Это пугает неофитов, нашедших опору и защиту в строгом чине. В рецензии на "Невидимый собор" Зинаиды Миркиной г-н Мраморнов выразил свой страх перед сближением поэзии со святостью. Это показалось неправославным. Г-н Мраморнов разъясняет нам, что православные святые – за исключением Иоанна Дамаскина – стихов вообще не писали, ибо святость дело строгое, а стихи – дело грешное. Если замкнуться в одной традиции и закрыть глаза на весь свет, так и выходит. Но достаточно сделать шаг назад – к Ветхому Завету – и находишь там Песнь Песней, находишь Псалмы Давида. Шаг вбок – и рядом поэзия суфиев, еще шаг – целостные культуры Индии и Дальнего Востока, где поэзия и святость никогда не ссорились.
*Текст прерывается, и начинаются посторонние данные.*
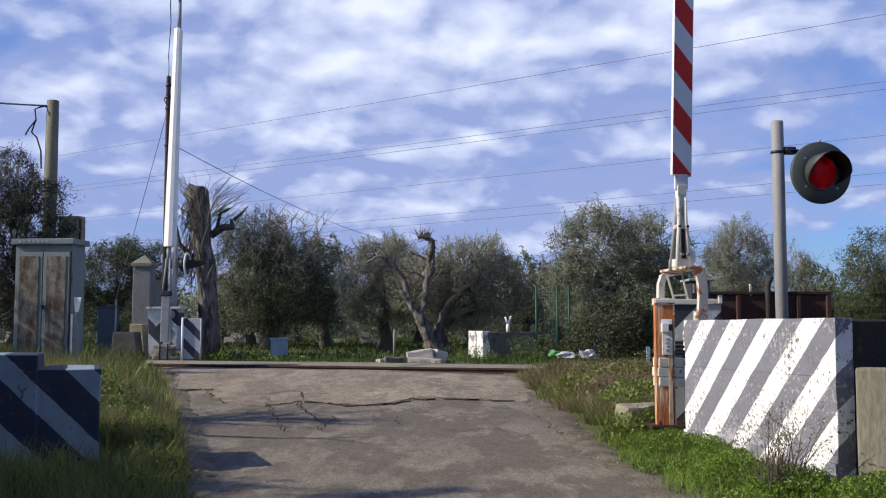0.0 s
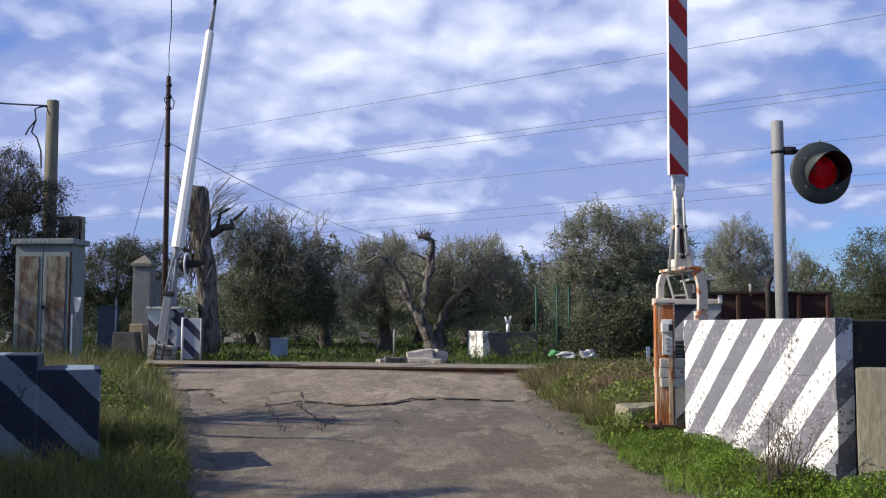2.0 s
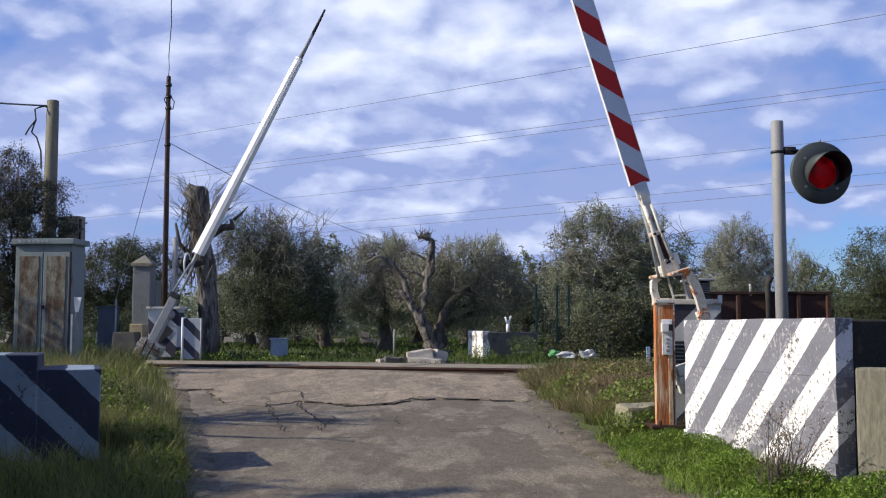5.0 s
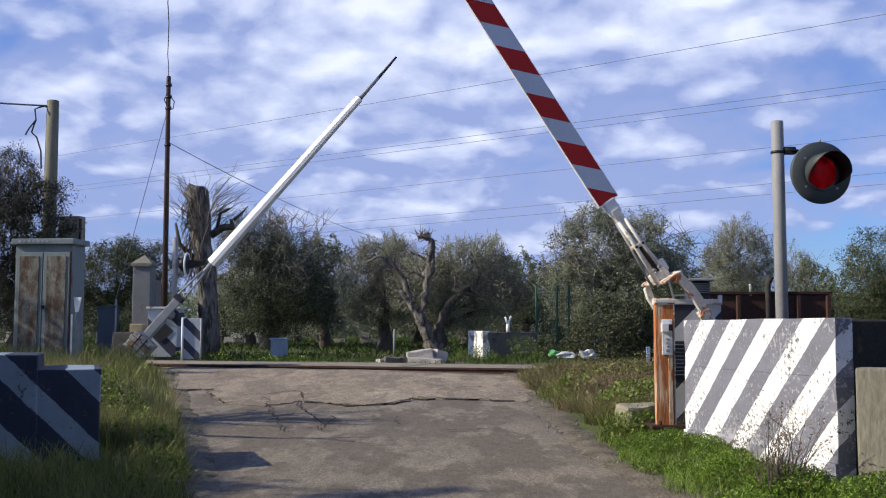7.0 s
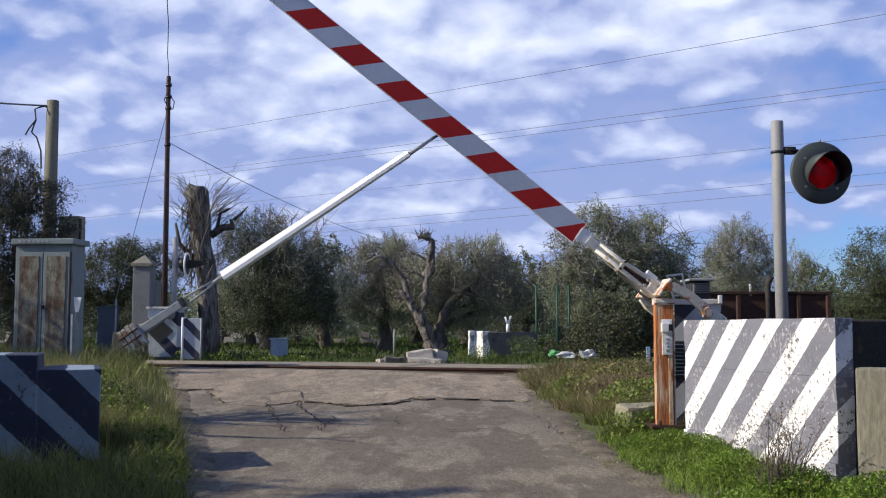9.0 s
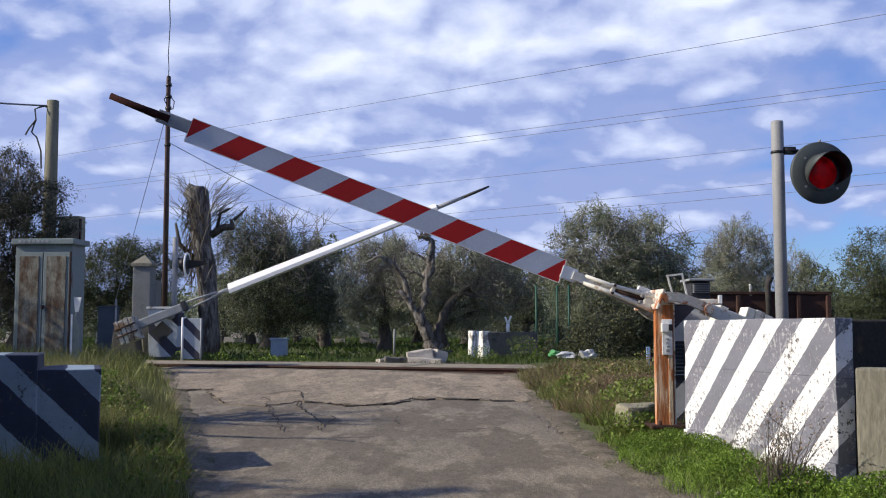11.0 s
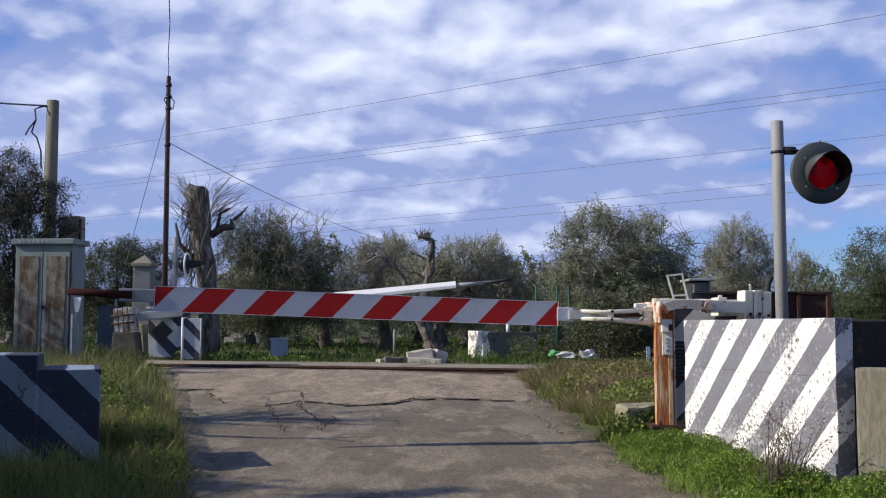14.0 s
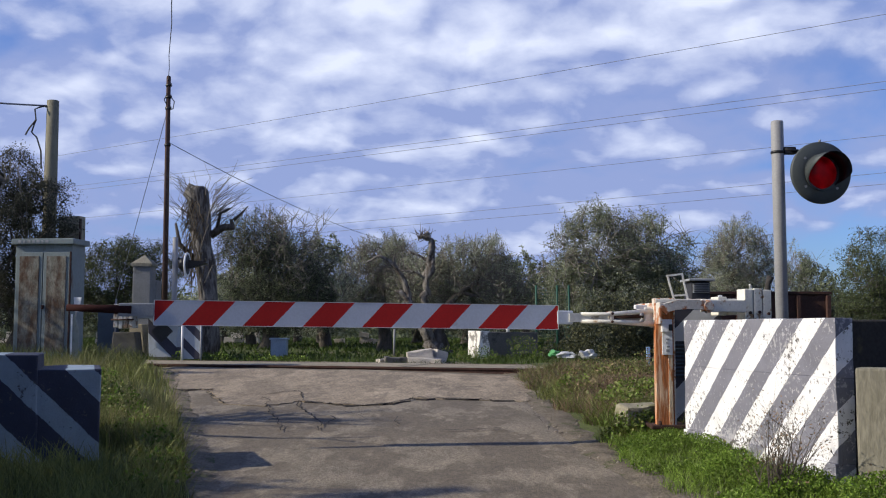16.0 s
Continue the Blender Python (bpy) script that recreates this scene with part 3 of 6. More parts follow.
def build_ground():
    def spread(edge, fine, far, k):
        a = [0.0]
        st = fine
        while a[-1] < far:
            if a[-1] > edge:
                st *= k
            a.append(a[-1] + st)
        return np.array(a)
    xs = spread(9, 0.15, 900, 1.25)
    xs = np.concatenate([-xs[:0:-1], xs])
    ys = np.concatenate([-spread(3, 0.5, 60, 1.4)[:0:-1], spread(24, 0.15, 1800, 1.25)])
    X, Y = np.meshgrid(xs, ys)
    Z = ground_z(X, Y)
    nx, ny = len(xs), len(ys)
    i = (np.arange(ny - 1)[:, None] * nx + np.arange(nx - 1)[None, :]).ravel()
    q = np.stack([i, i + 1, i + nx + 1, i + nx], 1)
    ob = new("ground", cloud_mesh("ground", np.stack([X.ravel(), Y.ravel(), Z.ravel()], 1), q, "earth"))
    tagged(ob, "earth and turf running under the olive orchard", "ground", kind="structure")


build_ground()


def build_road():
    ys = np.concatenate([np.arange(-40, 4, 1.0), np.arange(4, 18.6, 0.1)])
    n = 26
    v = []
    for y in ys:
        l, r = float(road_left(y)), float(road_right(y))
        jl = 0.05 * noise.noise((0, y * 2.1, 3)) + 0.02 * noise.noise((0, y * 9, 3))
        jr = 0.05 * noise.noise((0, y * 2.1, 9)) + 0.02 * noise.noise((0, y * 9, 9))
        xs = np.linspace(l + jl, r + jr, n)
        z0 = float(base_z(y))
        v.append((xs[0], y, z0 - 0.09))
        for x in xs:
            e = min(x - xs[0], xs[-1] - x)
            v.append((x, y, z0 + 0.012 * noise.noise((x * 0.8, y * 0.8, 1)) + 0.004 * noise.noise((x * 5, y * 5, 2)) - 0.02 * max(0, 1 - e / 0.15)))
        v.append((xs[-1], y, z0 - 0.09))
    k = n + 2
    i = (np.arange(len(ys) - 1)[:, None] * k + np.arange(k - 1)[None, :]).ravel()
    q = np.stack([i, i + 1, i + k + 1, i + k], 1)
    ob = new("road", cloud_mesh("road", np.array(v), q, "asphalt"))
    tagged(ob, "narrow country road of worn grey asphalt", "road", kind="structure")


build_road()


def build_verge_soil(name, edge, side, width):
    """Loose dirt between the asphalt and the grass."""
    ys = np.arange(3.5, 15.0, 0.07)
    v = []
    for y in ys:
        e = float(edge(y))
        w = width * (0.75 + 0.6 * noise.noise((side * 4, y * 1.3, 0.3)) + 0.35 * noise.noise((side * 4, y * 6, 0.3)))
        i = 0.02 + 0.06 * noise.noise((side * 7, y * 3.1, 1.3)) + 0.05 * noise.noise((side * 7, y * 11, 1.3))
        xs = [e - side * (i + 0.17), e - side * (i + 0.02), e + side * w * 0.5, e + side * w]
        for k, x in enumerate(xs):
            z = (float(base_z(y)) - 0.014, float(base_z(y)) + 0.010, float(ground_z(x, y)) + 0.015, float(ground_z(x, y)) - 0.05)[k] + (0.014 * noise.noise((x * 9, y * 9, 4)) if 0 < k < 3 else 0)
            v.append((x, y, z))
    i = (np.arange(len(ys) - 1)[:, None] * 4 + np.arange(3)[None, :]).ravel()
    q = np.stack([i, i + 1, i + 5, i + 4], 1)
    if side < 0:
        q = q[:, ::-1]
    ob = new(name, cloud_mesh(name, np.array(v), q, "soil"))
    tagged(ob, "loose brown dirt along the asphalt edge", "dirt", kind="structure")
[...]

В первые века христианства, в окружении чужой, враждебной эллинской культуры, монахи бежали в Фиваиду. А возвращаясь в Александрию, они проклинали бесовские игрища греческих трагиков и ломали статуи. Только постепенно, вокруг новых храмов, сложилась новая христианская культура, но в рано погибшей Византии она так и осталась не дальше храмовых ступеней. На Западе дело пошло дальше, к перекличке культа Мадонны со светским культом любви. Но Россия вошла в Европу позже, в позднее Новое время; русскую поэзию захватили образцы литературы, уже терявшей духовные корни. Между православием и литературой возник разрыв, измучивший Гоголя; но это не норма, не достижение; это исторически сложившееся уродство, которое неофиты слепо повторяют.
Поэзия Зинаиды Миркиной свободна от исторического уродства. Она находила опору во встречных волнах истории назад к потерянным за шумом времени глубинам у Рильке или в целостных традициях восточных культур. Ее переводы не случайны: Рильке, Тагор, суфии. Это ее родство. И оно может стать нашим общим родством.
СНОСКИ:
[1] Бывший левый эсер, потом чекист, убийца германского посла Мирбаха в 1918 г. Расстрелян Сталиным в 1930 г. за письмо от Троцкого, переданное Радеку.